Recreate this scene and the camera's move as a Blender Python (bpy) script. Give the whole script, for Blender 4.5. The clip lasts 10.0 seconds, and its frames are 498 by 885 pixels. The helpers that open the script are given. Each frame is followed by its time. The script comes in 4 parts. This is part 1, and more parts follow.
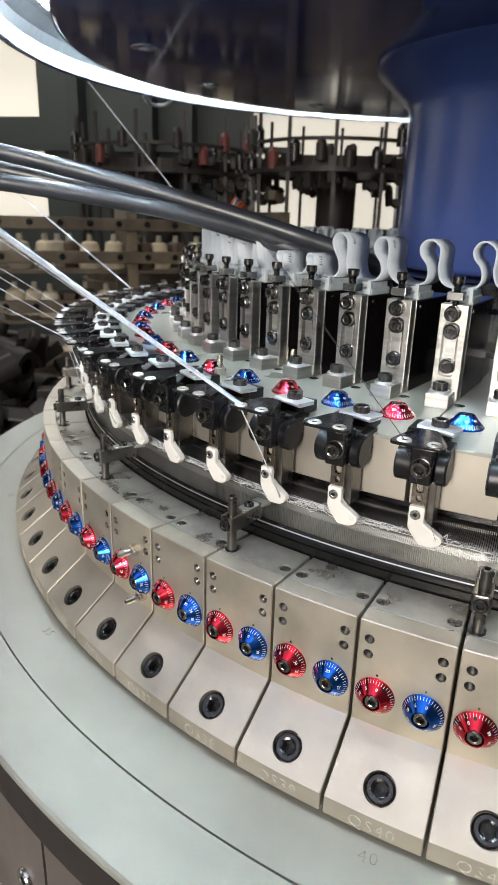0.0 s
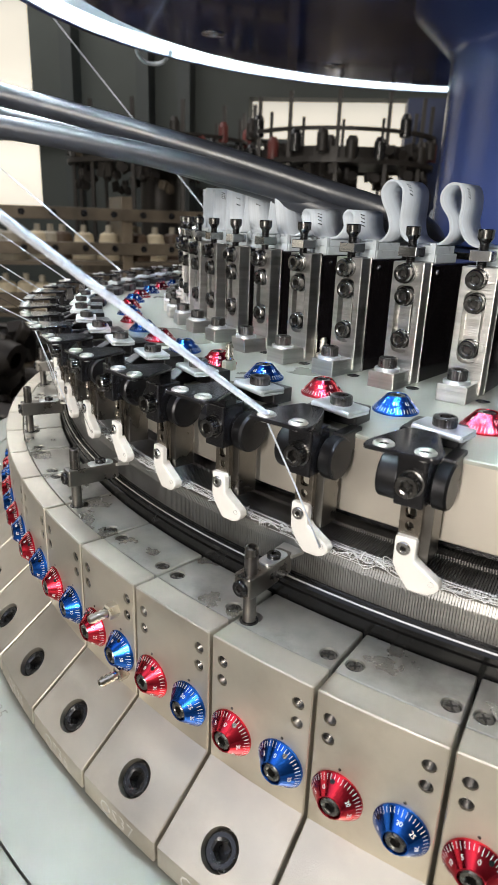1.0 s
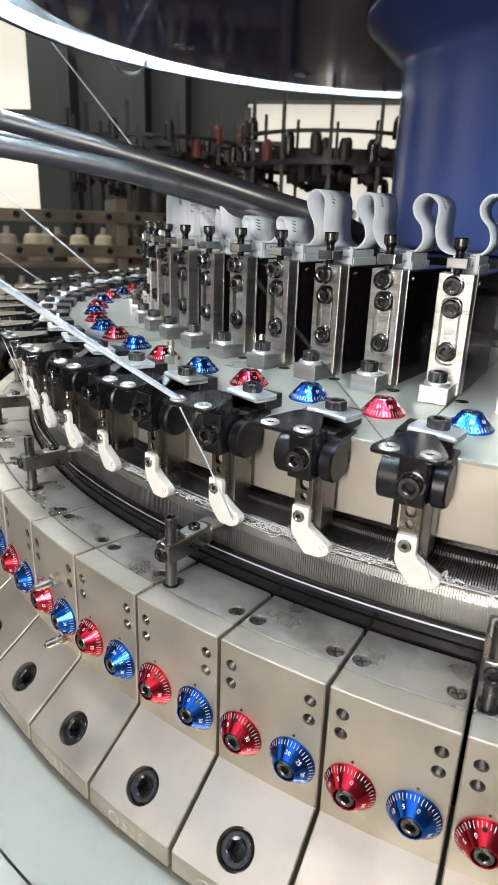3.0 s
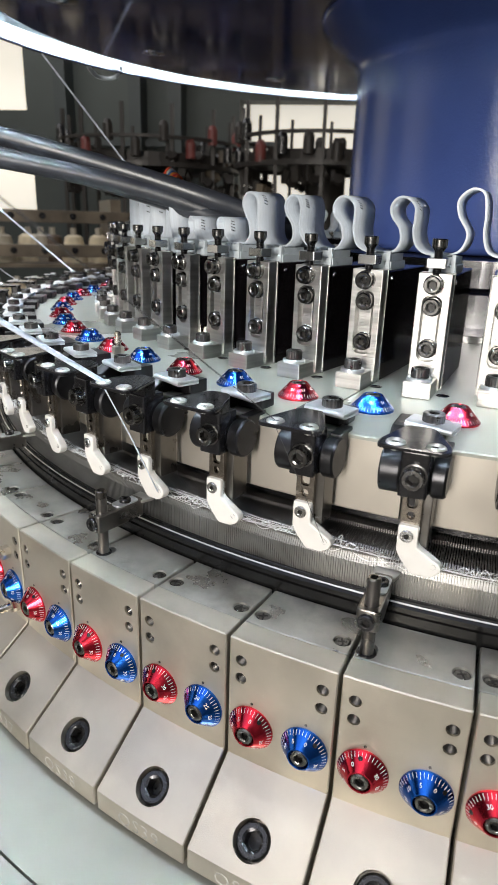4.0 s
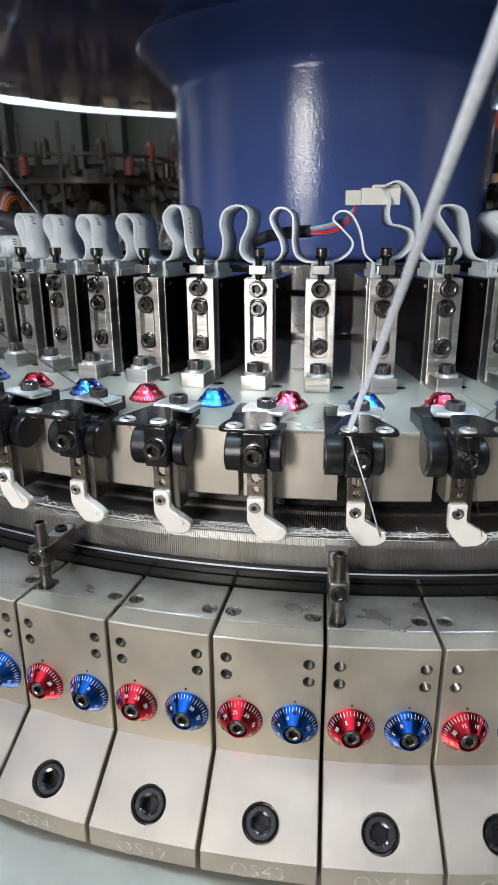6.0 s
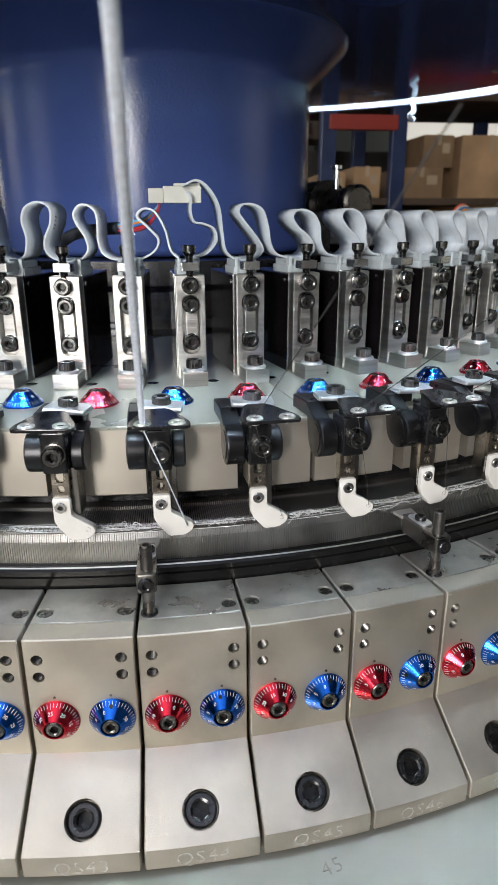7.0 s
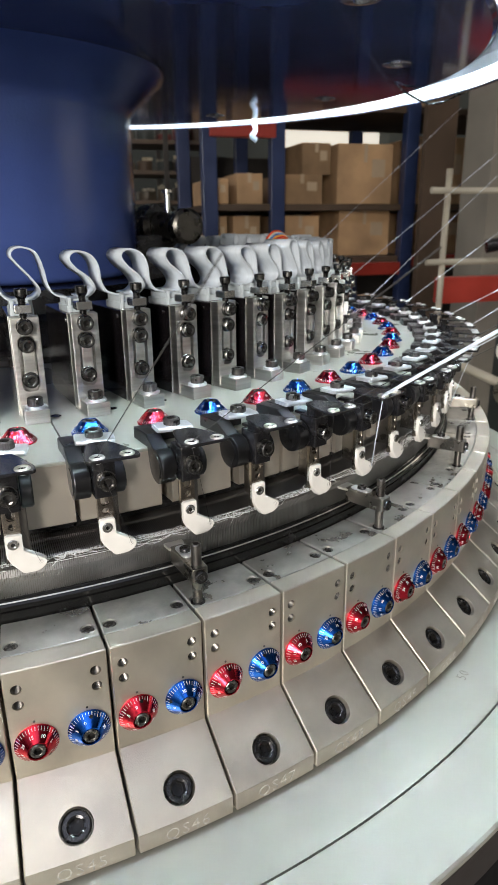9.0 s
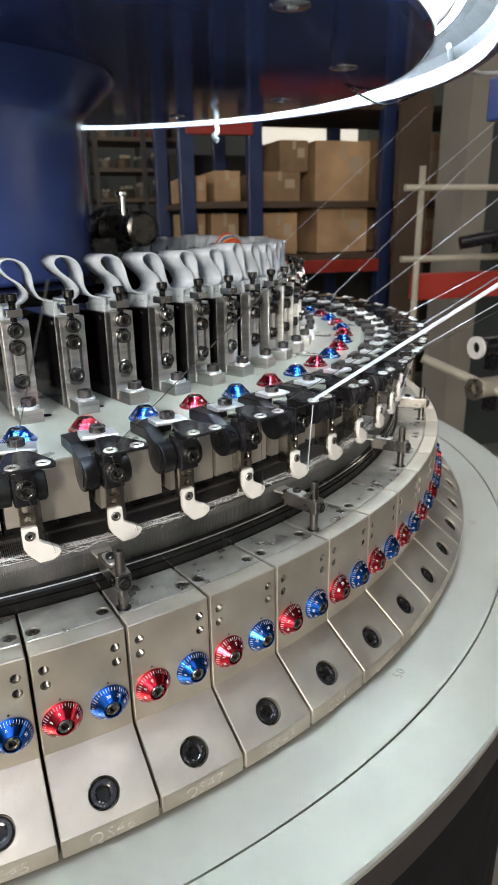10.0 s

_ _ _ _ _ _ _

To do: Your copy of the data above should match it exactly, except that pictures are left out.

Right answer:
Recreate this scene and the camera's move as a Blender Python (bpy) script. Give the whole script, for Blender 4.5. The clip lasts 10.0 seconds, and its frames are 498 by 885 pixels. The helpers that open the script are given. Each frame is followed by its time. The script comes in 4 parts. This is part 1, and more parts follow.
0.0 s
1.0 s
3.0 s
4.0 s
6.0 s
7.0 s
9.0 s
10.0 s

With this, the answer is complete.